→ Stated task
Look at the data below and print exactly the lines from its first line through the line with "of a camera"; the pictures stay out of the copy.
● ● ● ●
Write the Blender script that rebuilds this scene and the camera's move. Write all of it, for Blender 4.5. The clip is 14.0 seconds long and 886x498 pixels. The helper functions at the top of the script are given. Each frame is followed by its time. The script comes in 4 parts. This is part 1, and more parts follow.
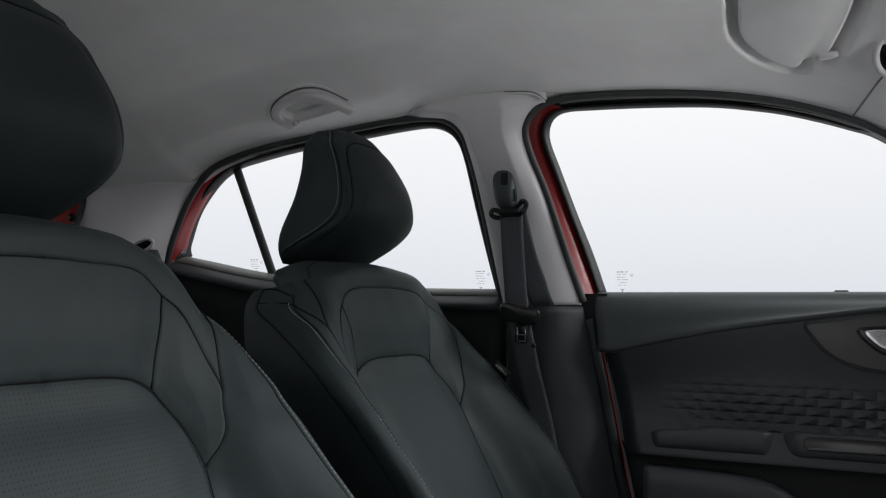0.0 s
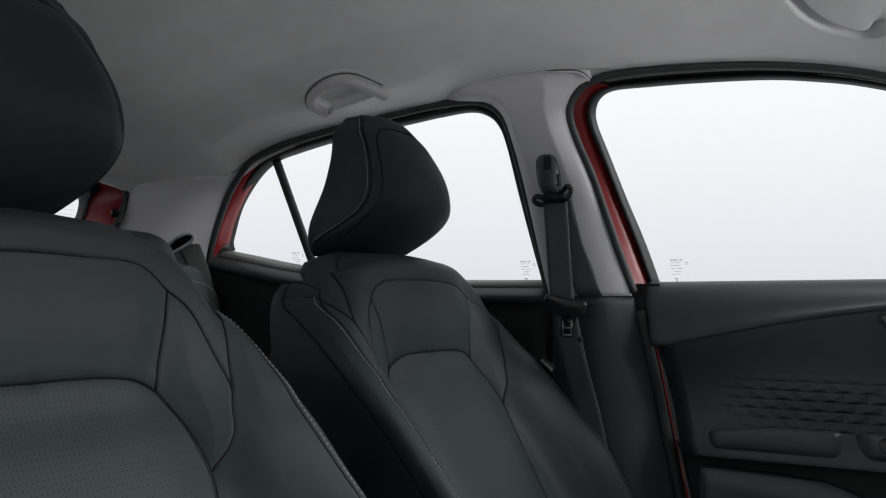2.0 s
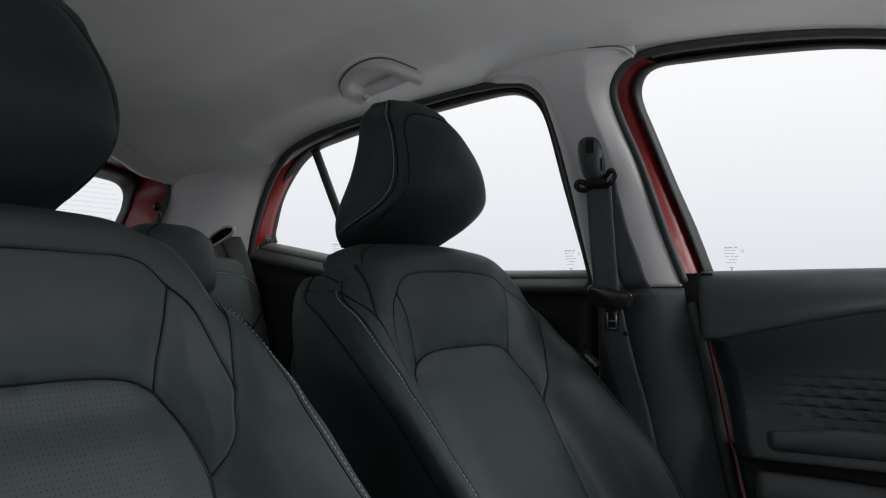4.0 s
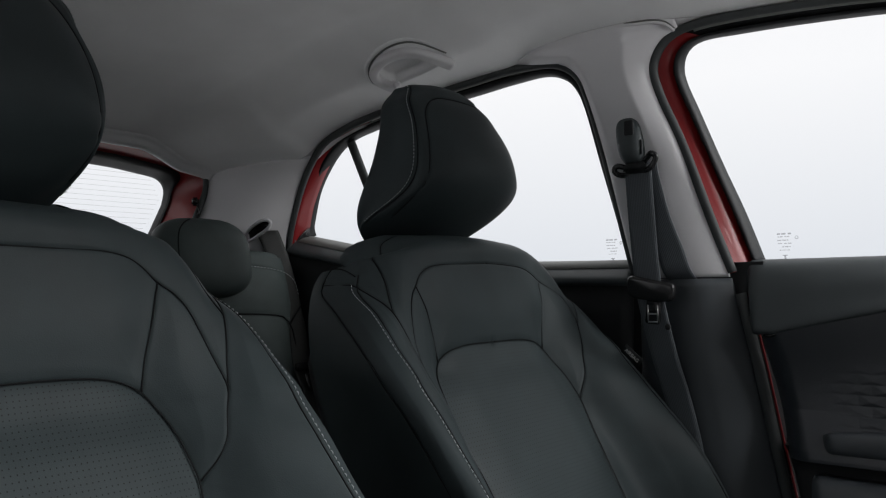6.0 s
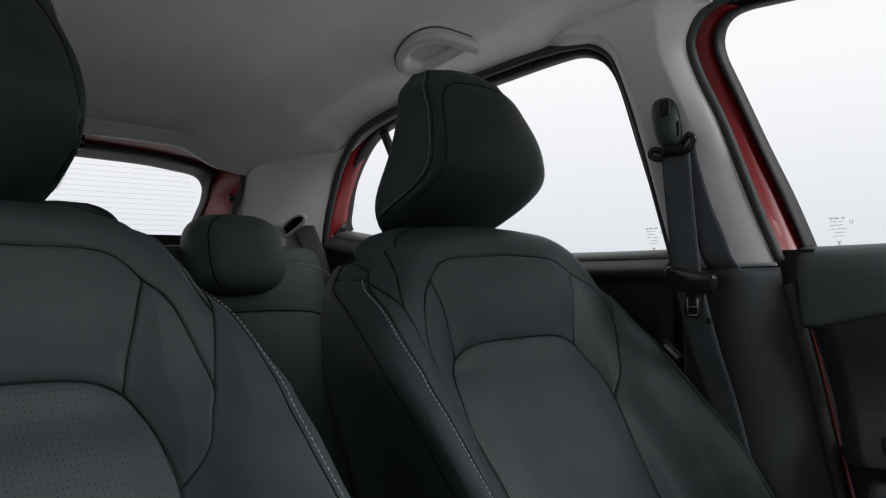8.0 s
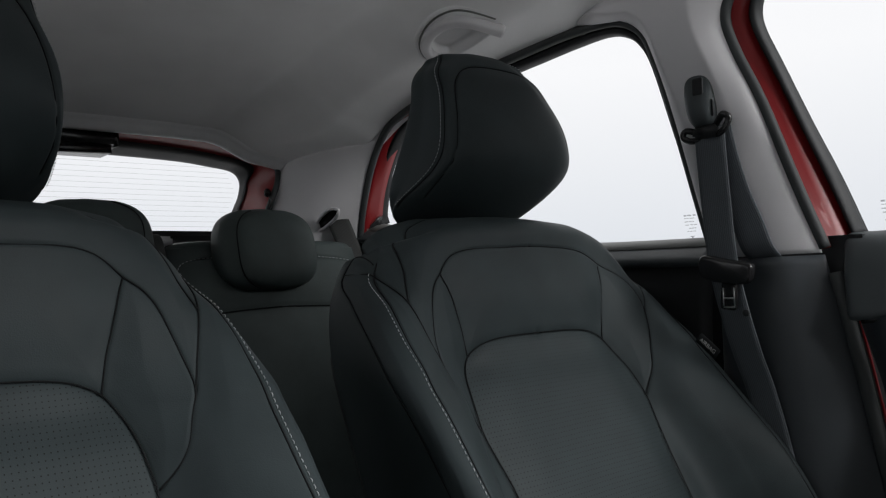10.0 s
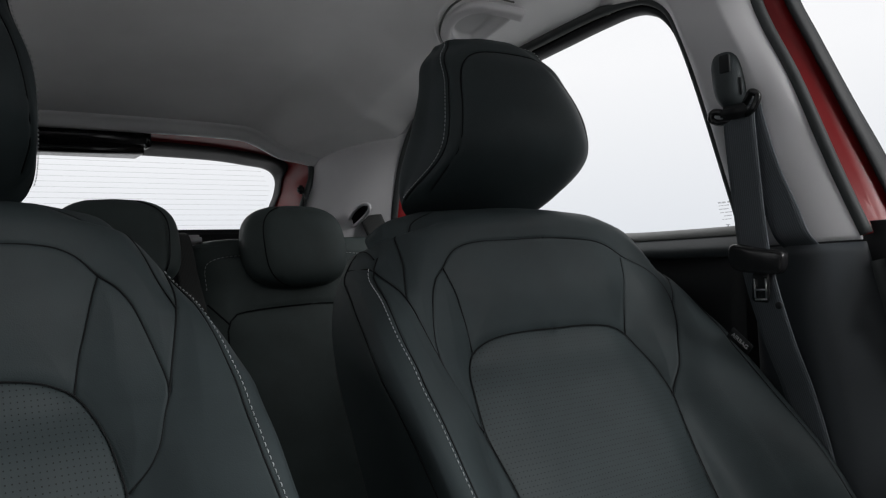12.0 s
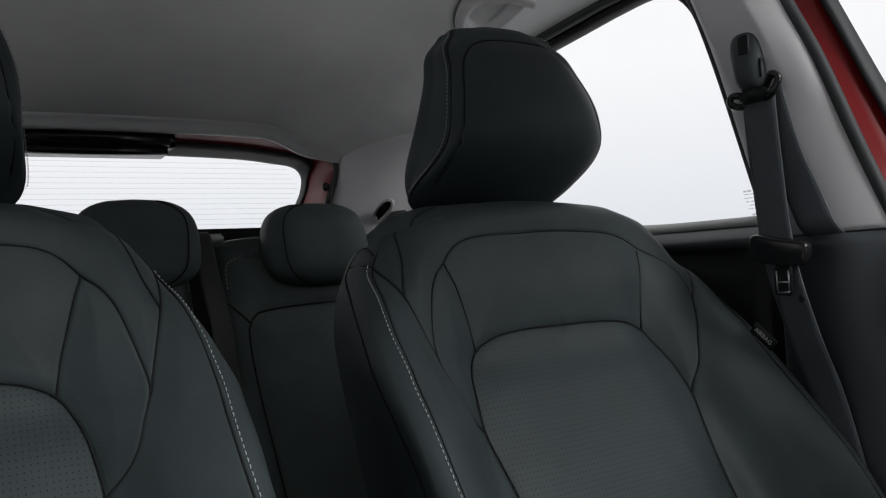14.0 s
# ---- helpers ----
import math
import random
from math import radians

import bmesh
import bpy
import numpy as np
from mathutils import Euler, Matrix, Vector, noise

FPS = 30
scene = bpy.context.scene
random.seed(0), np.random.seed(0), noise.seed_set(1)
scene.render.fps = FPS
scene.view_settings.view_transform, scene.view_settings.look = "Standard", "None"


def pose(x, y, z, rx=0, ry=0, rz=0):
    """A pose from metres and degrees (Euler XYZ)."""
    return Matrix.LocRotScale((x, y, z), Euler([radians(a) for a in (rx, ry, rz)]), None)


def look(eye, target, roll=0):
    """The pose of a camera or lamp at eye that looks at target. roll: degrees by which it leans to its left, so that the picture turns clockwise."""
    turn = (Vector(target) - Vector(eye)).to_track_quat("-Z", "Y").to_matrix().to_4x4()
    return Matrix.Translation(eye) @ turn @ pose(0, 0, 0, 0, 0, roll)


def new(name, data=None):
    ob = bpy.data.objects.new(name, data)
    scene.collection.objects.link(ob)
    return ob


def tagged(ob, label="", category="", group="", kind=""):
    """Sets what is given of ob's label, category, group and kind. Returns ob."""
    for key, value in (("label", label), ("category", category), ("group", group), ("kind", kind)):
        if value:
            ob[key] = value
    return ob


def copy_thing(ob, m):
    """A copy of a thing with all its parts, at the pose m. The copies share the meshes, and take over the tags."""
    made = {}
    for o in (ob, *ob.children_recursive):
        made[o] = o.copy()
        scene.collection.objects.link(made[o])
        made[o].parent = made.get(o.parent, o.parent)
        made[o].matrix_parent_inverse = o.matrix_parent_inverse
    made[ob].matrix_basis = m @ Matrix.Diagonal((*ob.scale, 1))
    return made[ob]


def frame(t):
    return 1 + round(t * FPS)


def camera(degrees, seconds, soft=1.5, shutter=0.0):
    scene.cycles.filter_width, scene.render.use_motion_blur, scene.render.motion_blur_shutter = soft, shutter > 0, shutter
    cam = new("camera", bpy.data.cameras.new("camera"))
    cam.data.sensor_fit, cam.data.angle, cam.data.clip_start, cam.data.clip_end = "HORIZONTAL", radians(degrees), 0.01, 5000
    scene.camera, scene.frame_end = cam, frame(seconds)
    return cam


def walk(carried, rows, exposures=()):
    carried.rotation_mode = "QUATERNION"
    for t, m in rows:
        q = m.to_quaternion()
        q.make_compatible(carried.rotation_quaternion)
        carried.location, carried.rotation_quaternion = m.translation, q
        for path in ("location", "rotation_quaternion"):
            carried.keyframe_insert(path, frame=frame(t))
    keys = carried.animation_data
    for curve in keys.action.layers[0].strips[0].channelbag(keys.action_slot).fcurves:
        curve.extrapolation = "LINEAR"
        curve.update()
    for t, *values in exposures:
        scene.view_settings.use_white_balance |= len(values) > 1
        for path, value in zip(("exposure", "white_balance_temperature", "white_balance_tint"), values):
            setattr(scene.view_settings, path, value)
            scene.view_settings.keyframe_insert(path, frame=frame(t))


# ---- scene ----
cam = camera(58.0, 14.0, soft=1.2)
PATH = [
    (0, (-0.912, -0.68, 0.807), (0.898, 0.157, 0.967), 0.6),
    (0.5, (-0.889, -0.683, 0.808), (0.904, 0.19, 0.963), 0.5),
    (1, (-0.866, -0.687, 0.809), (0.908, 0.225, 0.958), 0.3),
    (1.5, (-0.844, -0.691, 0.811), (0.911, 0.259, 0.952), 0.3),
    (2, (-0.82, -0.694, 0.809), (0.914, 0.292, 0.948), 0.1),
    (2.5, (-0.797, -0.698, 0.81), (0.916, 0.325, 0.944), 0.0),
    (3, (-0.775, -0.703, 0.812), (0.916, 0.358, 0.938), -0.1),
    (5.5, (-0.662, -0.726, 0.816), (0.905, 0.513, 0.914), -0.6),
    (6, (-0.639, -0.731, 0.816), (0.901, 0.542, 0.91), -0.8),
    (6.5, (-0.616, -0.735, 0.815), (0.895, 0.571, 0.907), -1.0),
    (7, (-0.593, -0.74, 0.813), (0.89, 0.599, 0.903), -1.1),
    (7.5, (-0.57, -0.744, 0.813), (0.884, 0.627, 0.9), -1.3),
    (8, (-0.547, -0.749, 0.814), (0.876, 0.654, 0.897), -1.5),
    (10.5, (-0.432, -0.774, 0.812), (0.826, 0.779, 0.88), -2.4),
    (11, (-0.408, -0.779, 0.811), (0.815, 0.802, 0.878), -2.6),
    (11.5, (-0.384, -0.784, 0.809), (0.803, 0.825, 0.875), -2.8),
    (12, (-0.361, -0.789, 0.807), (0.789, 0.846, 0.874), -3.0),
    (12.5, (-0.338, -0.793, 0.806), (0.776, 0.866, 0.872), -3.2),
    (13, (-0.318, -0.797, 0.805), (0.764, 0.884, 0.871), -3.4),
    (13.5, (-0.302, -0.8, 0.804), (0.753, 0.898, 0.869), -3.6),
    (14, (-0.292, -0.801, 0.803), (0.745, 0.907, 0.868), -3.7),
]
walk(cam, [(t, look(eye, aim, roll)) for t, eye, aim, roll in PATH])

# ---- light: a white studio round the car ----
world = bpy.data.worlds.new("studio")
scene.world = world
world.use_nodes = True
bg = world.node_tree.nodes["Background"]
bg.inputs[1].default_value = 1.25
# the white surround is a little dimmer towards its foot
way = world.node_tree.nodes.new("ShaderNodeTexCoord")
part_z = world.node_tree.nodes.new("ShaderNodeSeparateXYZ")
ramp = world.node_tree.nodes.new("ShaderNodeValToRGB")
ramp.color_ramp.elements[0].position, ramp.color_ramp.elements[0].color = 0.0, (0.76, 0.79, 0.84, 1)
ramp.color_ramp.elements[1].position, ramp.color_ramp.elements[1].color = 0.24, (0.985, 0.985, 1.0, 1)
world.node_tree.links.new(way.outputs["Generated"], part_z.inputs[0])
world.node_tree.links.new(part_z.outputs[2], ramp.inputs[0])
world.node_tree.links.new(ramp.outputs[0], bg.inputs[0])


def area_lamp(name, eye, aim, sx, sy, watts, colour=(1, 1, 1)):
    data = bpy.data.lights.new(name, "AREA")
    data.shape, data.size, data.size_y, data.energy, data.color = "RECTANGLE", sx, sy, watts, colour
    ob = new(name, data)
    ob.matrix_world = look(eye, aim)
    return tagged(ob, "unseen fill lamp added before the windscreen", "lamp")


# unseen lamps added to brighten the seats and the headliner
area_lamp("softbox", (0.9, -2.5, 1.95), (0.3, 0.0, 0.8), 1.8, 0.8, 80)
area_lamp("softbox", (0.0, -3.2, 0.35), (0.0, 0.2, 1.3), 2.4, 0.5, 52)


# ---- materials ----
def nodes_of(name):
    m = bpy.data.materials.new(name)
    m.use_nodes = True
    return m, m.node_tree.nodes, m.node_tree.links, m.node_tree.nodes["Principled BSDF"]


def surface(name, colour, rough=0.5, spec=0.5, metal=0.0, coat=0.0, grain=0.0, grain_size=900.0, fleck=0.1, patch=0.12, patch_size=9.0,
            sheen=0.0, rough_var=0.08):
    """A node material: base colour varied at two scales, bump from fine grain."""
    m, nt, ln, bsdf = nodes_of(name)
    tex = nt.new("ShaderNodeTexCoord")
    fine = nt.new("ShaderNodeTexNoise")
    fine.inputs["Scale"].default_value, fine.inputs["Detail"].default_value = grain_size, 2
    wide = nt.new("ShaderNodeTexNoise")
    wide.inputs["Scale"].default_value, wide.inputs["Detail"].default_value = patch_size, 3
    for n in (fine, wide):
        ln.new(tex.outputs["Object"], n.inputs["Vector"])
    a = nt.new("ShaderNodeMapRange")
    a.inputs["To Min"].default_value, a.inputs["To Max"].default_value = 1 - fleck, 1 + fleck
    ln.new(fine.outputs["Fac"], a.inputs["Value"])
    b = nt.new("ShaderNodeMapRange")
    b.inputs["From Min"].default_value, b.inputs["From Max"].default_value = 0.3, 0.7
    b.inputs["To Min"].default_value, b.inputs["To Max"].default_value = 1 - patch, 1 + patch
    ln.new(wide.outputs["Fac"], b.inputs["Value"])
    mul = nt.new("ShaderNodeMath")
    mul.operation = "MULTIPLY"
    ln.new(a.outputs[0], mul.inputs[0])
    ln.new(b.outputs[0], mul.inputs[1])
    tint = nt.new("ShaderNodeVectorMath")
    tint.operation = "SCALE"
    tint.inputs[0].default_value = colour
    ln.new(mul.outputs[0], tint.inputs["Scale"])
    ln.new(tint.outputs[0], bsdf.inputs["Base Color"])
    r = nt.new("ShaderNodeMapRange")
    r.inputs["To Min"].default_value, r.inputs["To Max"].default_value = max(0.02, rough - rough_var), rough + rough_var
    ln.new(wide.outputs["Fac"], r.inputs["Value"])
    ln.new(r.outputs[0], bsdf.inputs["Roughness"])
    bsdf.inputs["Specular IOR Level"].default_value = spec
    bsdf.inputs["Metallic"].default_value = metal
    bsdf.inputs["Coat Weight"].default_value = coat
    bsdf.inputs["Coat Roughness"].default_value = 0.06
    bsdf.inputs["Sheen Weight"].default_value = sheen
    if grain:
        bump = nt.new("ShaderNodeBump")
        bump.inputs["Strength"].default_value, bump.inputs["Distance"].default_value = grain, 0.001
        ln.new(fine.outputs["Fac"], bump.inputs["Height"])
        ln.new(bump.outputs[0], bsdf.inputs["Normal"])
    return m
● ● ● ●
→ Exercise solution
Write the Blender script that rebuilds this scene and the camera's move. Write all of it, for Blender 4.5. The clip is 14.0 seconds long and 886x498 pixels. The helper functions at the top of the script are given. Each frame is followed by its time. The script comes in 4 parts. This is part 1, and more parts follow.
0.0 s
2.0 s
4.0 s
6.0 s
8.0 s
10.0 s
12.0 s
14.0 s
# ---- helpers ----
import math
import random
from math import radians

import bmesh
import bpy
import numpy as np
from mathutils import Euler, Matrix, Vector, noise

FPS = 30
scene = bpy.context.scene
random.seed(0), np.random.seed(0), noise.seed_set(1)
scene.render.fps = FPS
scene.view_settings.view_transform, scene.view_settings.look = "Standard", "None"


def pose(x, y, z, rx=0, ry=0, rz=0):
    """A pose from metres and degrees (Euler XYZ)."""
    return Matrix.LocRotScale((x, y, z), Euler([radians(a) for a in (rx, ry, rz)]), None)


def look(eye, target, roll=0):
    """The pose of a camera or lamp at eye that looks at target. roll: degrees by which it leans to its left, so that the picture turns clockwise."""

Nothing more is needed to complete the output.